For integrety you would need a (large) data base with the waveforms representing the footprints of all ADSB transmitter.
If changes in operation temperature (variation -54 to 71° C), pressure (between ground and >50 000ft), and of course shock and vibration, and the resulting aging of a transmitter will require more than one footprint remains to be seen.
While many ADSB transmitter may remain in an aircraft during the operational lieftime, others may be pulled and exchanged, e.g. between aircraft, or for repair when defective. If a transmitter is repaired the footprint may change again. Only the 24 Bit remains with an aircraft, as long as the registration remains, but not the ADSB transmitter.

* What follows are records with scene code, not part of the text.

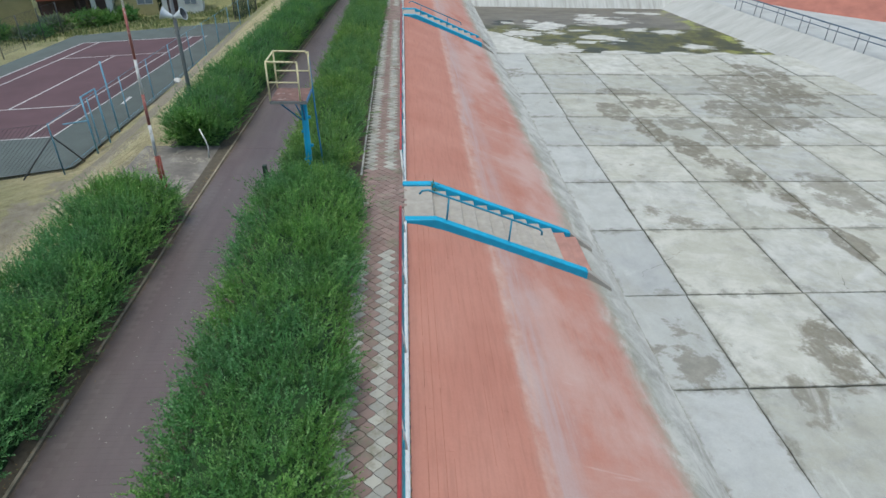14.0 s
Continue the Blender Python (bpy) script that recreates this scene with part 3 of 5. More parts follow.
kerb_run("kerb", lambda y: path_left(y) - 0.05, 19.5, 100, "narrow old concrete edging kerb along the footpath")


# ---- basin ----
def bank_z(x):
    return lerp(x, [2.66, 3.0, 3.5, 4.75, 6.2, 7.3, 7.9, 8.4, 8.6], [0.0, -0.05, -0.2, -0.68, -1.27, -1.72, -2.06, -2.44, -2.5])


def bank_section(y0, y1, from_x):
    xs = [2.66, 3.0, 3.5, 4.0, 4.4, 4.65, 4.8, 5.1, 5.6, 6.2, 6.8, 7.4, 7.8, 8.1, 8.4, 8.6]
    xs = [from_x] + [x for x in xs if x > from_x + 0.05]
    ys = np.linspace(y0, y1, max(2, int((y1 - y0) / 0.7)))
    verts = []
    for y in ys:
        for x in xs:
            wav = 0.025 * noise.noise((x * 0.5, y * 0.45, 1)) if x > 3.2 else 0
            verts.append((x, y, bank_z(x) + wav))
    n = len(xs)
    faces = [(j * n + i, j * n + i + 1, (j + 1) * n + i + 1, (j + 1) * n + i) for j in range(len(ys) - 1) for i in range(n - 1)]
    return verts, faces


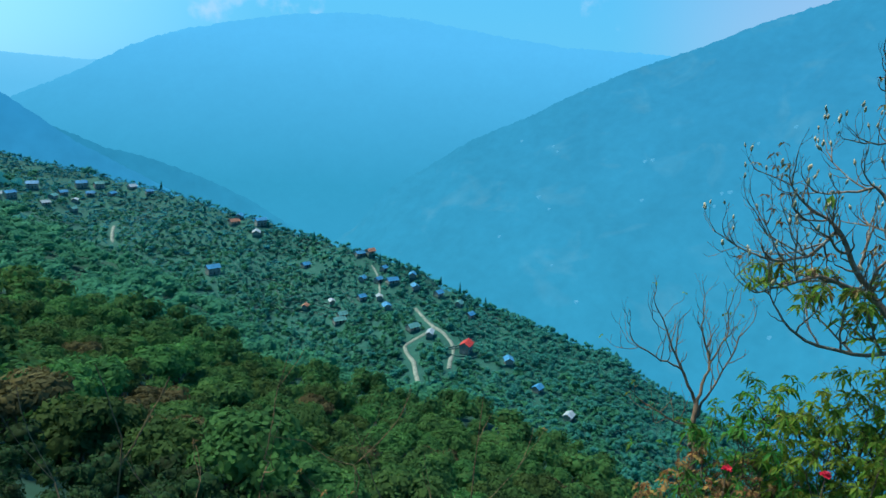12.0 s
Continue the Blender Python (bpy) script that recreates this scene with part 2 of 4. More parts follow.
def ground_z(x, y):
    r = math.hypot(x, y)
    az = math.degrees(math.atan2(x, y))
    # the viewpoint's own bank: level on its uphill side, falling to the right and ahead
    down = 0.866 * x + 0.5 * y
    near = -EYE - 0.62 * max(0.0, down - 0.3) - 0.12 * min(0.0, down) * -1 - 0.1 * max(0.0, y - 1.0) + 0.1 * noise.noise((x * 0.5, y * 0.5, 0))
    if r < 12:
        return near
    far = polar_z(az, r)
    p = Vector((x, y, 0))
    far += smooth(60, 140, r) * min(1, r / 300) * (5.0 * noise.noise(p / 70) + 2.5 * noise.noise(p / 25))
    w = smooth(12, 45, r)
    return near * (1 - w) + far * w


def mesh_object(name, verts, faces, mat, smooth_shade=True, parent=None):
    me = bpy.data.meshes.new(name)
    me.from_pydata(verts, [], faces)
    me.materials.append(mat)
    if smooth_shade:
        me.polygons.foreach_set("use_smooth", [True] * len(me.polygons))
    ob = new(name, me)
    ob.parent = parent
    return ob


def grid_faces(rows, cols, closed=False):
    f = []
    for i in range(rows - 1):
        for j in range(cols if closed else cols - 1):
            k = (j + 1) % cols
            f.append((i * cols + j, i * cols + k, (i + 1) * cols + k, (i + 1) * cols + j))
    return f


azs = list(np.arange(-80, 100, 0.6)) + list(np.arange(100, 280, 4.0))
rs = [0.02] + list(np.geomspace(1.2, 900, 190)) + list(np.geomspace(960, 4900, 14))
verts = []
for r in rs:
    for a in azs:
        x, y = r * math.sin(radians(a)), r * math.cos(radians(a))
        verts.append((x, y, ground_z(x, y)))
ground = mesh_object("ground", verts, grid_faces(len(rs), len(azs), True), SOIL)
ground.data.materials.append(HAZED_GROUND)
# distant faces get the ground colour that imitates haze
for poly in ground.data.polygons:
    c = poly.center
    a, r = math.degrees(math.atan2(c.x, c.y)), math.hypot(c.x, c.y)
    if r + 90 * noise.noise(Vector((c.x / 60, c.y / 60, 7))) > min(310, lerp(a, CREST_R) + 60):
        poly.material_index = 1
tagged(ground, "steep wooded hillside of dark earth and undergrowth", "ground", kind="structure")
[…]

If one looks at minute variances in individual system setups (RF, logic, etc) how are environmental changes accounted for? I mean, if you are looking at tiny variations, won’t those change with temperature and altitude/atmospheric pressure, things that I am told change a lot in aircraft …

I get what they are trying to do and understand the necessity but this data is going to be hella noisy as the kids say.


Another aspect of ensuring the integrity of ADSB packets is to time when each packet arrives at various ADSB receivers and work out whether the differences in time are consistent with the transmitter being in the location advertised by the packet(s), or that all receivers are receiving packets from the same location.